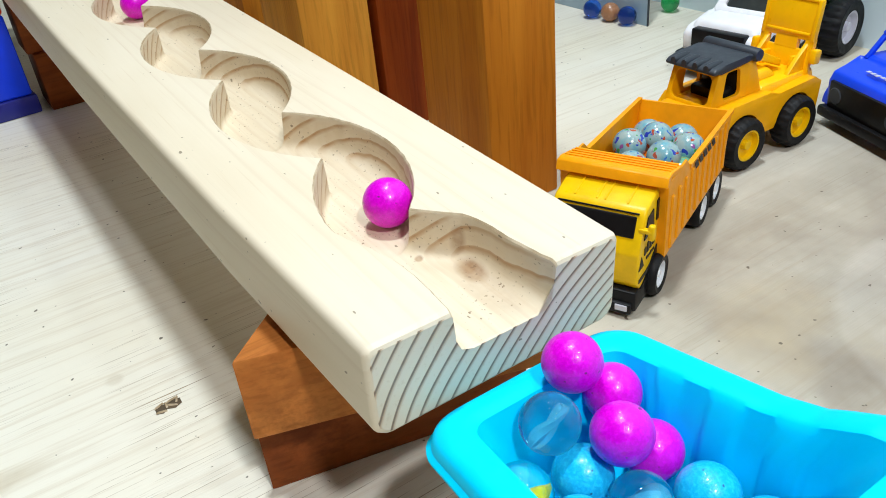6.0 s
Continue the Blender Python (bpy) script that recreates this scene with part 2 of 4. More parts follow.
OAK_STAINED = brown_wood("stained_orange_brown_wood", (0.66, 0.27, 0.045), (0.47, 0.16, 0.02), 2, 1.0, [((-0.0245, -0.004, 0.040), 0.034, (1, 1.6, 1), 0.85), ((-0.0245, 0.010, 0.02), 0.03, (1, 1, 1), 0.4)])
RED_WOOD = brown_wood("red_brown_wood", (0.40, 0.075, 0.008), (0.22, 0.032, 0.004), 2)
TAN_WOOD = brown_wood("tan_brown_wood", (0.78, 0.37, 0.050), (0.56, 0.21, 0.022), 2)
BLOCK_UP = brown_wood("light_brown_block", (0.64, 0.235, 0.055), (0.45, 0.13, 0.025), 0, 1.0, [((-0.05, 0.0, 0.0), 0.03, (1, 1, 1), 0.6), ((-0.055, -0.01, 0.036), 0.02, (1, 1, 1), 0.4)])
BLOCK_LOW = brown_wood("dark_brown_block", (0.34, 0.09, 0.02), (0.21, 0.046, 0.010), 0, 1.0, [((-0.04, 0.0, 0.02), 0.04, (1, 1, 1), 0.5)])
CYAN = plastic("cyan_plastic", (0.0, 0.66, 1.0), 0.40, 0.04, 0.0, 0.06)
YELLOW = plastic("yellow_plastic", (1.0, 0.66, 0.0), 0.22, 0.04, 0.0, 0.22)
TRUCK_YELLOW = plastic("worn_yellow_plastic", (0.93, 0.57, 0.002), 0.34, 0.16, 0.0, 0.25)
DECK_YELLOW = plastic("deck_yellow_plastic", (1.0, 0.55, 0.002), 0.34, 0.08, 0.0, 0.3)
AMBER = plastic("light_amber_plastic", (0.95, 0.44, 0.002), 0.36, 0.1, 0.0, 0.2)
ORANGE = plastic("amber_plastic", (0.95, 0.36, 0.003), 0.38, 0.12, 0.0, 0.2)
RED_ORANGE = plastic("orange_plastic", (0.92, 0.15, 0.005), 0.36, 0.1, 0.1)
RED = plastic("red_plastic", (1.0, 0.018, 0.006), 0.40, 0.06, 0.0, 0.10)
WHITE = plastic("milky_white_plastic", (0.86, 0.87, 0.90), 0.38, 0.06, 0.5)
CREAM = plastic("cream_plastic", (0.93, 0.86, 0.68), 0.4, 0.06, 0.4)
GREY = plastic("grey_plastic", (0.66, 0.66, 0.74), 0.4)
BLACK = plastic("black_plastic", (0.008, 0.008, 0.009), 0.35, 0.3, 0.0, 0.18)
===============
Exercise instructions: Restate the whole of the material word for word without the pictures.

Solution for this problem:
6.0 s
Continue the Blender Python (bpy) script that recreates this scene with part 2 of 4. More parts follow.
OAK_STAINED = brown_wood("stained_orange_brown_wood", (0.66, 0.27, 0.045), (0.47, 0.16, 0.02), 2, 1.0, [((-0.0245, -0.004, 0.040), 0.034, (1, 1.6, 1), 0.85), ((-0.0245, 0.010, 0.02), 0.03, (1, 1, 1), 0.4)])
RED_WOOD = brown_wood("red_brown_wood", (0.40, 0.075, 0.008), (0.22, 0.032, 0.004), 2)
TAN_WOOD = brown_wood("tan_brown_wood", (0.78, 0.37, 0.050), (0.56, 0.21, 0.022), 2)
BLOCK_UP = brown_wood("light_brown_block", (0.64, 0.235, 0.055), (0.45, 0.13, 0.025), 0, 1.0, [((-0.05, 0.0, 0.0), 0.03, (1, 1, 1), 0.6), ((-0.055, -0.01, 0.036), 0.02, (1, 1, 1), 0.4)])
BLOCK_LOW = brown_wood("dark_brown_block", (0.34, 0.09, 0.02), (0.21, 0.046, 0.010), 0, 1.0, [((-0.04, 0.0, 0.02), 0.04, (1, 1, 1), 0.5)])
CYAN = plastic("cyan_plastic", (0.0, 0.66, 1.0), 0.40, 0.04, 0.0, 0.06)
YELLOW = plastic("yellow_plastic", (1.0, 0.66, 0.0), 0.22, 0.04, 0.0, 0.22)
TRUCK_YELLOW = plastic("worn_yellow_plastic", (0.93, 0.57, 0.002), 0.34, 0.16, 0.0, 0.25)
DECK_YELLOW = plastic("deck_yellow_plastic", (1.0, 0.55, 0.002), 0.34, 0.08, 0.0, 0.3)
AMBER = plastic("light_amber_plastic", (0.95, 0.44, 0.002), 0.36, 0.1, 0.0, 0.2)
ORANGE = plastic("amber_plastic", (0.95, 0.36, 0.003), 0.38, 0.12, 0.0, 0.2)
RED_ORANGE = plastic("orange_plastic", (0.92, 0.15, 0.005), 0.36, 0.1, 0.1)
RED = plastic("red_plastic", (1.0, 0.018, 0.006), 0.40, 0.06, 0.0, 0.10)
WHITE = plastic("milky_white_plastic", (0.86, 0.87, 0.90), 0.38, 0.06, 0.5)
CREAM = plastic("cream_plastic", (0.93, 0.86, 0.68), 0.4, 0.06, 0.4)
GREY = plastic("grey_plastic", (0.66, 0.66, 0.74), 0.4)
BLACK = plastic("black_plastic", (0.008, 0.008, 0.009), 0.35, 0.3, 0.0, 0.18)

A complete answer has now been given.